O PASQUIM - Você sabe que Josué Montello...
NOEL ROSA - Escreve sal com c cedilha.

O PASQUIM - Pois é. Ele agora é da Academia Brasileira de Letras, junto com o Pedro Calmon.
NOEL ROSA - Dessa vez, juntou-se a fome com a vontado de comer.

O PASQUIM - Mas ele têm prestígio por aí, numa certa roda.
NOEL ROSA - Vassoura dos salões da sociedade.

O PASQUIM - Você não freqüenta essa roda, não é?
NOEL ROSA - Você pode crer que palmeira do Mangue não vive na areia de Copacabana.
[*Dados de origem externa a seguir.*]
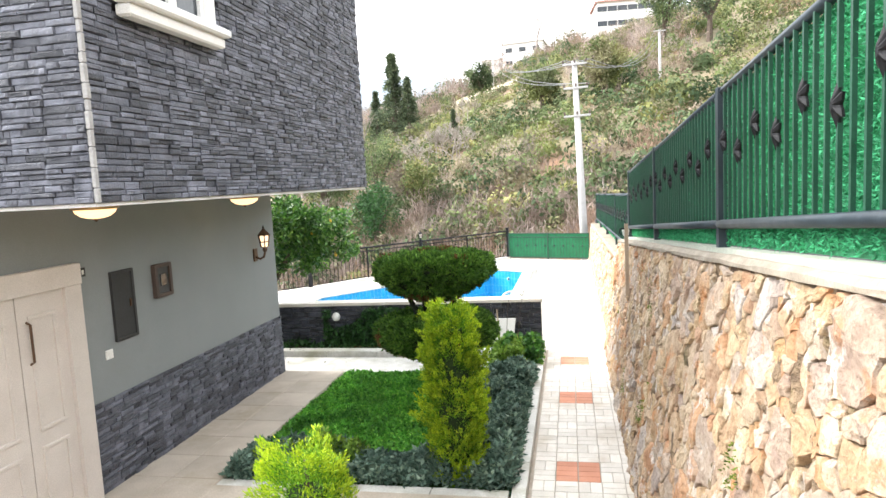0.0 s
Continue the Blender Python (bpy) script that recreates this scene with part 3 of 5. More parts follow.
wall_tiles("tile_lining", POOL, POOL_FLOOR, main_pool)
wall_tiles("tile_lining", KID, KID_FLOOR, kid_pool)
def flat_sheet(ring, z):
    """A level surface that faces up."""
    n = len(ring)
    area = sum(ring[i - 1][0] * ring[i][1] - ring[i][0] * ring[i - 1][1] for i in range(n))
    ring = ring if area > 0 else ring[::-1]
    me = bpy.data.meshes.new("water")
    me.from_pydata([(x, y, z) for x, y in ring], [], [tuple(range(n))])
    return me


water = structure("water", flat_sheet(grown(POOL, -0.012), WATER), "water", "shallow murky turquoise rainwater in the pool", "water")
structure("water_shallow", flat_sheet(grown(KID, -0.012), KID_WATER), "water", "thin sheet of rainwater in the paddling pool", "water")

# ---------- low wall between garden and pool ----------
PAR_TURN = math.degrees(math.atan2(-0.0376, -1.0))


def par_point(u, v, z):
    """u metres along the low wall from its end at the path, v across it towards the pool."""
    d = Vector((-1, -0.0376)).normalized()
    nrm = Vector((-d.y, d.x)) * -1
    p = Vector((-0.52, 11.24)) + d * u + nrm * v
    return (p.x, p.y, z)


def par_box(u0, u1, v0, v1, z0, z1):
    return Shape().prism([par_point(u0, v0, z0), par_point(u1, v0, z0), par_point(u1, v1, z0), par_point(u0, v1, z0)], (0, 0, z1 - z0))


PAR_L = 14.6
low_wall = structure("wall_low", par_box(0.012, PAR_L, 0.012, 0.222, -0.4, 0.815), "white", "low white wall between garden and pool deck", "wall")

# ---------- house ----------
HX, HXO = -4.394, -2.967
GROUND = 0.10
structure("house_walk", Shape().box(-4.45, -3.42, 3.0, 9.68, -0.4, GROUND - 0.014), "joint", "bed of the beige paved walk beside the house", "pavement")
structure("cross_walk", Shape().box(-15.5, -0.60, 9.70, 10.50, -0.4, 0.07), "kerb", "pale concrete cross path in the garden", "path")
w = Shape()
w.box(-7.85, HX, -2.0, 9.655, -0.3, 2.84)
structure("wall_house", w, "render", "pale grey-green rendered ground-floor house wall", "wall")
structure("wall_upper", Shape().box(-7.9, HXO - 0.03, 4.33, 9.95, 2.84, 6.6), "slate_bed", "overhanging upper storey core", "wall")
structure("soffit", Shape().box(-7.88, HXO - 0.035, 4.34, 9.94, 2.815, 2.838), "white", "smooth white soffit under the overhang", "ceiling")
structure("roof", Shape().box(-8.0, HXO + 0.08, 4.2, 10.05, 6.6, 6.8), "white", "plain flat white roof slab", "roof")


# ---------- rubble wall ----------
def wall_top(y):
    return 2.35 - 0.084 * (y - 4.66) if y < 11.36 else 1.42 - 0.028 * (y - 12.4)


def wall_face(y, z):
    return 0.475 + 0.155 * z if y < 11.36 else 0.585 + 0.115 * (z + 0.13)


def wall_floor(y):
    if y > 11.3:
        return DECK
    for y0, y1, z in steps:
        if y0 <= y < y1:
            return z
    return 0.0


def rubble_backing(y0, y1):
    """The mortar body: a leaning face with an uneven skin."""
    ys, rows = np.arange(y0, y1 + 0.001, (y1 - y0) / max(2, round((y1 - y0) / 0.04))), 56
    verts, faces = [], []
    for y in ys:
        ym = min(max(y, y0 + 0.01), y1 - 0.01)
        for k in range(rows + 1):
            z = -0.5 + (wall_top(ym) - 0.03 + 0.5) * k / rows
            x = wall_face(ym, z) + 0.014 + 0.034 * noise.fractal(Vector((y * 8, z * 8, 0.3)), 0.8, 2.0, 4)
            verts.append((x, y, z))
        verts.append((0.97, y, wall_top(ym) - 0.03))
    m = rows + 2
    for i in range(len(ys) - 1):
        for k in range(rows + 1):
            faces.append((i * m + k, (i + 1) * m + k, (i + 1) * m + k + 1, i * m + k + 1))
    a, b = len(verts), len(verts) + 1
    verts += [(0.97, ys[0], -0.5), (0.97, ys[-1], -0.5)]
    faces.append(tuple(range(m)) + (a,))
    faces.append(tuple(range((len(ys) - 1) * m, len(ys) * m))[::-1] + (b,))
    me = bpy.data.meshes.new("wall_rubble")
    me.from_pydata(verts, [], faces)
    return me


rubble_upper = structure("wall_rubble", rubble_backing(-2.5, 11.36), "mortar", "tall rubble stone retaining wall with earthy joints", "wall")
rubble_lower = structure("wall_rubble_lower", rubble_backing(11.364, 24.4), "mortar", "lower rubble stone wall beside the pool deck", "wall")
for y0, y1, lab in ((-2.5, 11.36, "rough concrete coping on the tall rubble wall"), (11.364, 24.4, "rough concrete coping on the lower rubble wall")):
    cap, n = Shape(), round((y1 - y0) / 0.25)
    rings = []
    for i in range(n + 1):
        y = y0 + (y1 - y0) * i / n
        ym = min(max(y, y0 + 0.01), y1 - 0.01)
        z, xf = wall_top(ym), wall_face(ym, wall_top(ym)) - 0.03
        j = [0.014 * noise.noise(Vector((y * 2.3, q, 4))) for q in range(4)]
        rings.append([(xf + j[0], y, z - 0.045 + j[1]), (1.02, y, z - 0.045), (1.02, y, z + 0.004), (xf + 0.03 + j[3], y, z + 0.004 + j[1]), (xf + j[2], y, z - 0.02 + j[3])])
    structure("wall_coping", cap.rings(rings), "concrete", lab, "coping")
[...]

O PASQUIM - Vamos falar mal das pessoas. E o Roberto Campos, hein?
NOEL ROSA - Que é também brasileiro. E em três lotes vendeu o Brasil inteiro.
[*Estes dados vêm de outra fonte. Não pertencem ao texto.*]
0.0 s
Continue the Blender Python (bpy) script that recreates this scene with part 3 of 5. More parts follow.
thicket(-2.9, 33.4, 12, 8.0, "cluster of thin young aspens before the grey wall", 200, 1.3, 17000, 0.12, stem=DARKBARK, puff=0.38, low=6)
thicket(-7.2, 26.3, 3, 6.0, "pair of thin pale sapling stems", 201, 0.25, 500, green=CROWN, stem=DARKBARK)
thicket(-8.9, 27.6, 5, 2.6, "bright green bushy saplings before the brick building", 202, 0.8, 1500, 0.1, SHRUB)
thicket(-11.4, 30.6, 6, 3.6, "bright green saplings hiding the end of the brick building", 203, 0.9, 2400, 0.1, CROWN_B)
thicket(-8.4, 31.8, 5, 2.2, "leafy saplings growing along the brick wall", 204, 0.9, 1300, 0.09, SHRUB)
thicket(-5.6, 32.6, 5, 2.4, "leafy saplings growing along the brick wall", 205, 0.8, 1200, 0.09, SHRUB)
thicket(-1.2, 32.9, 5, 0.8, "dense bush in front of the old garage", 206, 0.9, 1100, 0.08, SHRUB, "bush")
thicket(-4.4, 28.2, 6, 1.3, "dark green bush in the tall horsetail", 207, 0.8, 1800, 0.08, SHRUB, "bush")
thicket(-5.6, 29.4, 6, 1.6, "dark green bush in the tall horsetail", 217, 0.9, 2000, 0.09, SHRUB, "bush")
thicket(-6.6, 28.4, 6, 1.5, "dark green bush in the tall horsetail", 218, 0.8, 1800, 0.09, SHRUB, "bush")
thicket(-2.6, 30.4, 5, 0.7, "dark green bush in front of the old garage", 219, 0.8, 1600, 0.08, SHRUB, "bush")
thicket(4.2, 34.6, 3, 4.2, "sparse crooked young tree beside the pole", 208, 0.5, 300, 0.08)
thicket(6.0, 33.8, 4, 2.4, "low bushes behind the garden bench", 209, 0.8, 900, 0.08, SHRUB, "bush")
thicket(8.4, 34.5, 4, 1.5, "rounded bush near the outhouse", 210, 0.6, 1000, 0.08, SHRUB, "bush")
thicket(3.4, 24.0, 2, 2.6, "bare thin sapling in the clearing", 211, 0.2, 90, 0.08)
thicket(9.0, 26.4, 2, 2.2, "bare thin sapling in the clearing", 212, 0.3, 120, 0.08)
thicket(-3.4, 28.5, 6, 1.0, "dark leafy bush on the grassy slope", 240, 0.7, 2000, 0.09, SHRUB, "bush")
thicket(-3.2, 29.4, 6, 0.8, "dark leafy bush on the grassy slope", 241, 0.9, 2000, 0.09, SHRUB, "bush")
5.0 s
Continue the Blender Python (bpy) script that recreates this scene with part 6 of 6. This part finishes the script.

O PASQUIM - Sabe que andaram pichando você sob o pretexto de que você é bom de letra mas não de música?
NOEL ROSA - Sendo as notas sete apenas, mais eu não posso inventar.

O PASQUIM - Bem, Noel, vamos acabar a entrevista. Adeus.
NOEL ROSA - Adeus é pra quem deixa a vida. Três coisas vou gritar por despedida: até manhã, até já, até logo.

AS FONTES
As respostas estão contidas nos seguintes sambas: Eu sei sofrer, de 1937, gravação de Aracy de Almeida; Provei (parceria com Vadico), de 1936, gravação de Marília Batista e Noel Rosa; Nuvem que Passou, de 1932, gravação de Francisco Alves; Você Vai se Quiser, de 1936, gravação de Noel Rosa e Marília Batista; É Preciso Discutir, 1931, gravação de Francisco Alves e Mário Reis; Até Amanhã, de 1932, gravação de João Petra de Barros; Quem Dá Mais, de 1932, gravação de Noel Rosa; Vitória (parceria com Nonô), de 1932, gravação de Silvio Caldas; Fita Amarela, de 1932, gravação de Francisco Alves e Mário Reis; X do Problema, de 1936, gravação de Aracy de Almeida; Com que Roupa?, de 1930, gravação de Noel Rosa; Feitiço da Vila (com Vadico), de 1934, gravação de Noel Rosa e João Petra de Barros; Boa Viagem (com Ismael Silva), de 1934, gravação de Aurora Miranda; Tarzan, o Filho do Alfaiate (com Vadico), 1936, lançado no filme Cidade Mulher por José Vieira; AEIOU (com Lamartine Babo), de 1934, gravação de Noel Rosa e Lamartine Babo; Onde Está a Honestidade?, de 1933, gravação de Noel Rosa; Mais um Samba Popular, de 1937, permaneceu inédito até 1962, quando foi gravado por Ana Cristina.